The government’s latest transparency push has produced a document that raises more questions than it answers. A single, redacted still image—designated “FBI Photo B23″—is now the entirety of what the FBI submitted to the Pentagon’s All-domain Anomaly Resolution Office (AARO) regarding an unidentified anomalous phenomenon captured by a U.S. military system in late 2025.
The image, released May 8, 2026, through the new PURSUE archive at war.gov, comes with an official description that reads like a series of caveats. The FBI altered the original imagery with redactions before forwarding it to AARO. The accompanying mission report was never provided. The operator who captured the image could not positively identify what they saw. Even the date stamped on the image is wrong—the system’s date and time were never set.
What remains is a monochrome picture. Grainy texture. A simplified central crosshair. One dark, elongated object near the edge of the reticle, to the right of center. That is the sum total of what the public gets to see.
The document’s own summary is blunt about its limits. It explicitly states the narrative description is provided for informational purposes only. It warns readers not to interpret any part of that description as reflecting an analytical judgment, investigative conclusion, or factual determination about the event’s validity, nature, or significance.

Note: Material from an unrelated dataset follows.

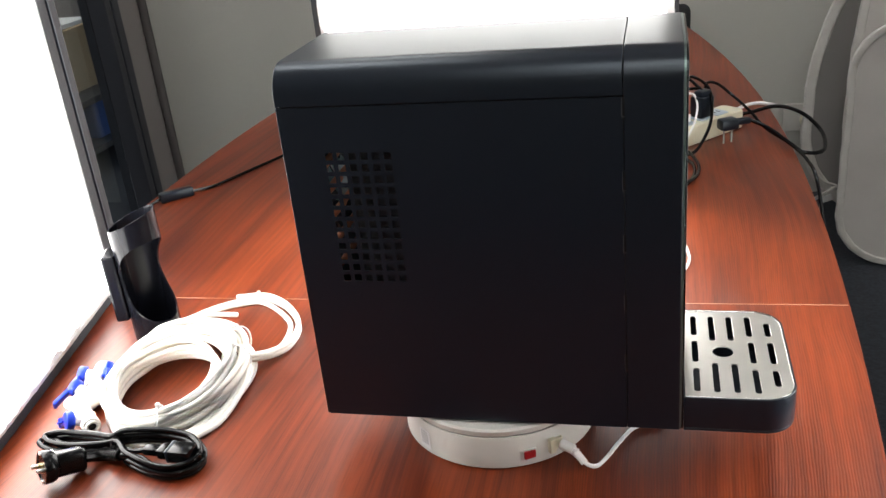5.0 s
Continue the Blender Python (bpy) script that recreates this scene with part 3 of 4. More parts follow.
    words("0.2-0.3 MPa", 0.003, 0.016, 0.0045, K, M_INK, lab)
    words("220-240V/50HZ", 0.055, 0.0245, 0.0046, K, M_GREYINK, lab)
    words("Current: 3A", 0.055, 0.0196, 0.0046, K, M_GREYINK, lab)
    words("2015 /10/", 0.056, 0.011, 0.0065, K, M_INK, lab)
    words("181671", 0.012, 0.0068, 0.0072, K, M_INK, lab)
    bars(0.002, 0.0035, 0.084, 0.0012, K, lab, M_INK, 0, 8)
    screw(lab, B @ Matrix.Translation((-0.0050, 0.0745, 0.0004)), 0.0045)
    for z, kind in ((0.1252, 0), (0.0828, 1)):
        c = B @ Matrix.Translation((-0.0686, z, 0))
        inl = part("inlet", shift(lathe([(0, 0), (0.0130, 0), (0.0130, 0.003), (0.0122, 0.004), (0.0106, 0.004), (0.0106, 0.008), (0.0096, 0.009), (0, 0.009)], 28), c), M_FIT, d, "white push-fit inlet", smooth=True)
        part("collar", shift(lathe([(0, 0.009), (0.0082, 0.009), (0.0082, 0.0106), (0.0070, 0.0108), (0.0066, 0.0118), (0, 0.0118)], 24), c), M_BLUE, inl, "blue collar", smooth=True)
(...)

This matters because the PURSUE archive was sold as a new era of disclosure. A government finally releasing what it knows. Instead, the first FBI submission to AARO under this initiative is a single redacted photo with no mission report, no operator testimony, and a formal disclaimer that the government’s own description means nothing.
The incident is listed as occurring in the Western United States. That is the only geographic anchor. No location name. No unit identification. No timeline beyond the year.
What is at stake here is credibility. The government has created a mechanism for transparency, then populated it with a document that the government itself says should not be read as reflecting any analytical judgment or factual determination. The public is left with a grainy image and a warning not to trust the accompanying text.
The operator could not identify the object. That is a fact from the record. But without the mission report, there is no context for that failure. Was the object moving? Stationary? How long was it observed? What sensors were used? Those questions go unanswered.
The redactions are another problem. The FBI chose what to conceal before sending the image to AARO. The public does not know what was hidden or why. The original imagery, unredacted, exists somewhere. It is not in the PURSUE archive.
For advocates of transparency, this is the test case. If the government’s flagship disclosure effort produces documents that come with disclaimers nullifying their own content, the entire exercise risks becoming performative. The machinery of release exists. The substance does not follow.
A single dark object. A crosshair. Grain. Redactions. A wrong date. A missing report. An operator who could not say what they saw. A government warning not to draw conclusions. That is the record.
The Western United States. Late 2025. That is all the location and time the public gets.
The PURSUE archive is accessible. The document is there. The question is whether it represents a new commitment to transparency or a new way to make the absence of information look like its presence.